I bought my first pack of Polydron in 1990. It was from the Early Learning Centre, it was a cube with a number of triangles packed inside, a nice desk toy that demonstrated the possibilities of what can be created with a few squares and triangles.
It wasn't long before Polydron (not just squares and triangles) formed a significant element of a new maths exhibit in Light on Science at the old Birmingham Science Museum. Visitors young and old treated us to some wondrous creations, where some visitors even experienced 'original thought' by proving there were only five regular solids (so what that someone had done it before!).
In 2000 I developed Maths in a Suitcase, a travelling hands on maths road-show which I take into schools. Polydron sat with a cluster of other activities where children of all ages could explore shape and structure. The Polydron was used in a number of ways depending on age and experience. For some it was simply the act of making anything - a space ship or hamster run - for some it was making and naming particular shapes, for some it was about exploring regularity.

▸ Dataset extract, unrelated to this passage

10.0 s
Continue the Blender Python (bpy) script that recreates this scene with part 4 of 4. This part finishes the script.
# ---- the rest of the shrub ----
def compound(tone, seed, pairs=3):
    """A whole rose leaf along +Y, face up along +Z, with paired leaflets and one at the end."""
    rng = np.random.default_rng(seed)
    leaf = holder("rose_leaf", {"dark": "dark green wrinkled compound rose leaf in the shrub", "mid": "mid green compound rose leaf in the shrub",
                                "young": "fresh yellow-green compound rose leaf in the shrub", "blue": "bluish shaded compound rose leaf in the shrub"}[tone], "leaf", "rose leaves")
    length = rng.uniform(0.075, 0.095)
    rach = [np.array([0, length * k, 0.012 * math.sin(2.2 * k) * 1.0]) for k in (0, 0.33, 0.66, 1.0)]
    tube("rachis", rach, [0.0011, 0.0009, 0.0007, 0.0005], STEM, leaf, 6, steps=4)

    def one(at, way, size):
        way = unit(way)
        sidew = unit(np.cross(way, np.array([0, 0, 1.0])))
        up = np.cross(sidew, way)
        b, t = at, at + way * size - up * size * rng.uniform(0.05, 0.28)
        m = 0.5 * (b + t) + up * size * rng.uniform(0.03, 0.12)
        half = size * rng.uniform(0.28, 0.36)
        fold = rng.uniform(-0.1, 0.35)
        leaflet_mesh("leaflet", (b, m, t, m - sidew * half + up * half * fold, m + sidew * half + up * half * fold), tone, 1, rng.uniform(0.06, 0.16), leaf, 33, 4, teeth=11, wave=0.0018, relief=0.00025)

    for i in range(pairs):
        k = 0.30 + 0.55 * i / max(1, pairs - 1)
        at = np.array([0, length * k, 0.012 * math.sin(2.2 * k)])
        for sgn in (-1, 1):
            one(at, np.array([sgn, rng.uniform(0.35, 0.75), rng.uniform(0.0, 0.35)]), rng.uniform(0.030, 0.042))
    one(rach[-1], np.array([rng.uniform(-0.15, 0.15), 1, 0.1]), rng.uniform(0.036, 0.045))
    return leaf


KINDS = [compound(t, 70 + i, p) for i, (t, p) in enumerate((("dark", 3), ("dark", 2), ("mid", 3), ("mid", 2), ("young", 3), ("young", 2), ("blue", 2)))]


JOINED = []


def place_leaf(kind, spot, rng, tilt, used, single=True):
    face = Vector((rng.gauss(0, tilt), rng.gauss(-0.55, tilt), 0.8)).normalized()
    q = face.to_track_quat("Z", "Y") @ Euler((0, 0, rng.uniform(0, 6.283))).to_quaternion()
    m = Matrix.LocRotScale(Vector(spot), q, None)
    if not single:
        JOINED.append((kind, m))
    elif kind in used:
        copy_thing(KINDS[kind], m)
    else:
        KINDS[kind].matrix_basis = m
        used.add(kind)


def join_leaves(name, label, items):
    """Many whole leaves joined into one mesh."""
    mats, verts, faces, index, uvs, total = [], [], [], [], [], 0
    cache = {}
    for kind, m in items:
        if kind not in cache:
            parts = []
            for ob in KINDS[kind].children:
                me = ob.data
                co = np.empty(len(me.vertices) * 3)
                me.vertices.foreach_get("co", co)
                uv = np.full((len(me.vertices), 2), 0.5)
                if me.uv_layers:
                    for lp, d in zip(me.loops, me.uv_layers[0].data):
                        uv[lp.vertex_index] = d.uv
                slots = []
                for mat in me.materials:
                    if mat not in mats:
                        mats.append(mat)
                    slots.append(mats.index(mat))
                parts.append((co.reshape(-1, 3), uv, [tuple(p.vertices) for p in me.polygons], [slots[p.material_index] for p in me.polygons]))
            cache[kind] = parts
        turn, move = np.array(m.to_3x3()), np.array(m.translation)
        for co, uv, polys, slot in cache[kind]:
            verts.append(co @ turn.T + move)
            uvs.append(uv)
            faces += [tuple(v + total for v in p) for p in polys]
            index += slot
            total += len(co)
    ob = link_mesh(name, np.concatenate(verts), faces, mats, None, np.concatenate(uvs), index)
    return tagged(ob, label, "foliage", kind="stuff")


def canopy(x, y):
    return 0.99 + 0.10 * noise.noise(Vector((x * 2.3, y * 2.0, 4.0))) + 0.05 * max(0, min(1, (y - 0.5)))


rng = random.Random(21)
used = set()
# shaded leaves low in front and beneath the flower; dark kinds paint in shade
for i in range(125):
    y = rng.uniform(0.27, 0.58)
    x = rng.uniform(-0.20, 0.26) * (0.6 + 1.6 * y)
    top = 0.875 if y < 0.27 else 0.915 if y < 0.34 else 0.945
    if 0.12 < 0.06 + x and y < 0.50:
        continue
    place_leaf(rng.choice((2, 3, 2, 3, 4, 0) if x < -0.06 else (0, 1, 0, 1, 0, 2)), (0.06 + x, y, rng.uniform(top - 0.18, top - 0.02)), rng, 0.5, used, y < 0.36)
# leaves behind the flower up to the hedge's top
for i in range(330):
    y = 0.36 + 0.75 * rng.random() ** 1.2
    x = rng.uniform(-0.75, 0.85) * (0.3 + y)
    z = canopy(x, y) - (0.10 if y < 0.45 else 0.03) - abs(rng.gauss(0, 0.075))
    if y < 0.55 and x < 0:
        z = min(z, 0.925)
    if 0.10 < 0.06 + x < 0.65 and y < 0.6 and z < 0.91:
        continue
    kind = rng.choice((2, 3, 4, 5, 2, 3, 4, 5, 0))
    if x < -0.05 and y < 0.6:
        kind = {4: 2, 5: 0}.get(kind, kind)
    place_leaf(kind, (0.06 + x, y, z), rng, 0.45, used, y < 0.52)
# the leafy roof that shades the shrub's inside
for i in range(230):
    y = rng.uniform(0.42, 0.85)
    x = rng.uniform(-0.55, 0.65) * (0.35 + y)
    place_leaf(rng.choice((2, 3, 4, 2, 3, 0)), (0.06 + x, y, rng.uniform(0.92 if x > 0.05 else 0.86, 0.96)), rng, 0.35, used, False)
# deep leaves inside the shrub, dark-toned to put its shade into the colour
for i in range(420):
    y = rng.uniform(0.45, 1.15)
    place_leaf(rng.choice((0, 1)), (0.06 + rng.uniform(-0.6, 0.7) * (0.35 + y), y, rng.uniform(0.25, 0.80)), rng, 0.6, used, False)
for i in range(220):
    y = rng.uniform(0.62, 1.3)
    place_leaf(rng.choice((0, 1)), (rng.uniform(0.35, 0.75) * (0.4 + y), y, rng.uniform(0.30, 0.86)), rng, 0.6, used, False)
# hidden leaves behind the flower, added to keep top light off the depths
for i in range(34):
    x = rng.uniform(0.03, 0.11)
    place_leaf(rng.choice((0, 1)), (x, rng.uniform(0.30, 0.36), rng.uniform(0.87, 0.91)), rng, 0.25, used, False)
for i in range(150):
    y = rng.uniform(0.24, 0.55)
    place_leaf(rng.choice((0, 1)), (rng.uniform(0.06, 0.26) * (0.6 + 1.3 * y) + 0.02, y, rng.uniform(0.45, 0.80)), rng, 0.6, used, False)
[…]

Five years ago I was introduced to Magnetic Polydron. This was particularly good for the younger child, they could produce 3D shapes instantly without having to learn how to click pieces together - it was an instant hit. Some children want to just create, others like to look at the pictures and create what they see. Translating a 2D image into a 3D reality is an important skill that so often is not developed.
Magnetic Polydron was an instant hit with me as well. By being able to construct shapes quickly, I am more able to engage children in conversation. Sometimes these conversations may be simply around the number of edges or vertices a shape may have, or it may be around concepts like regularity and proof - there's something lovely about discussing the Platonic solids with a 10 year old and seeing that they get it. There's an even warmer feeling when you see the same pupil telling someone else!
I spend around 70 days in schools a year with Maths in a Suitcase. Around 12,000 children engage with my Magnetic Polydron set, or to put it another way, that's 350-400 hours of continuous use! It is mostly 5 years old, still looks good, it doesn't wear out, though it needs topping up occasionally. Why am I so enthusiastic about Magnetic Polydron? Because:
- it works - both physically and intellectually
- it feels good (it allows me to introduce words like 'ergonomic'!)
- it's safe - I have put it in a vice, hit it with a hammer, it doesn't break or chip
It goes without saying that Magnetic Polydron will continue to be important part of Maths in a Suitcase. However, I am now very excited because I am going to include a Magnetic Polydron activity in my Science in a Suitcase - hands on science road-show. The recent introduction of the hexagon means that I can put together an exhibit around the Buckminsterfullerine, so-called buckyball, or C60 molecule (and also talk about football !).